Aquel periodista subrayó un rasgo decisivo: la impresión de normalidad que reflejaba la extraordinaria personalidad del Fundador del Opus Dei. Es quizá éste uno de sus más preciosos legados: para ser muy divinos, hay que ser muy humanos. Enseñó a miles de personas del mundo entero a imitar la naturalidad de la vida corriente de Jesucristo —Perfecto Dios, Perfecto Hombre—, en sus años de trabajo oculto. Cristo fue siempre el único Modelo para buscar la santidad —santidad auténtica, sin eufemismos— en las ocupaciones y circunstancias ordinarias de la vida. Mal hubiera podido difundir ese mensaje Mons. Escrivá de Balaguer si Dios no le hubiera hecho profundamente humano, cordial y sencillo. Aunque a veces sufrió, porque no le entendían o no se esforzaban por entenderle, y tenía que hacerse perdonar lo raro de no ser raro. Y es que existe una acusada tendencia a valorar lo aparatoso, lo artificial, lo extraordinario, sin calar la hondura —humana y divina— de lo cotidiano. Alguna vez, para explicar mejor el problema, aludiría al comentario que algunos hacen ante el primor de unas rosas frescas, de pétalos finos y bien perfilados —¡parecen de trapo!—, porque prefieren lo artificial.

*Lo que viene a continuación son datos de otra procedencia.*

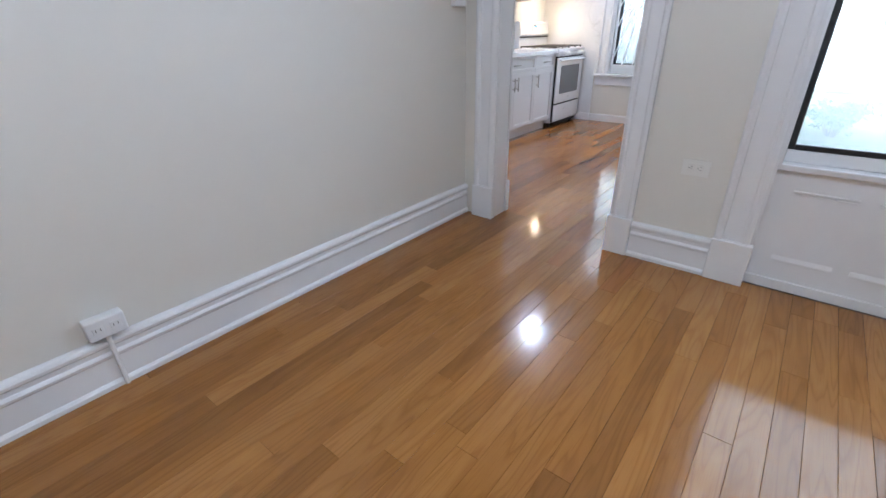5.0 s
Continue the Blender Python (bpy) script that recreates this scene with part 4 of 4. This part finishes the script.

En su vida y en su doctrina, lo humano y lo divino se funden de tal manera, que no es nada fácil distinguir en muchos momentos si estamos ante un rasgo de su carácter, o ante un fruto de la gracia de Dios, que actúa de modo aparentemente natural. Lo ha visto bien el P. Sancho, O.P., cuando afirma con rigor teológico: "La impresión que yo tengo de él es la de un hombre de muchísima virtud, que, en su sencillez, no exhibía. No puedo destacar ningún detalle concreto de su profunda humildad, porque su sencillez llenaba su vida de naturalidad. No sorprendía nada, porque la constante suya era ésta: sobrenaturalizarlo todo sencillamente, y además alegremente, que es lo más difícil".

Así actúa siempre la gracia de Dios en los hombres. Hace sobrenatural su vida, sin aniquilar ni desquiciar lo humano. Efectivamente, sólo quien es fiel a la gracia de Dios, puede ser plenamente hombre.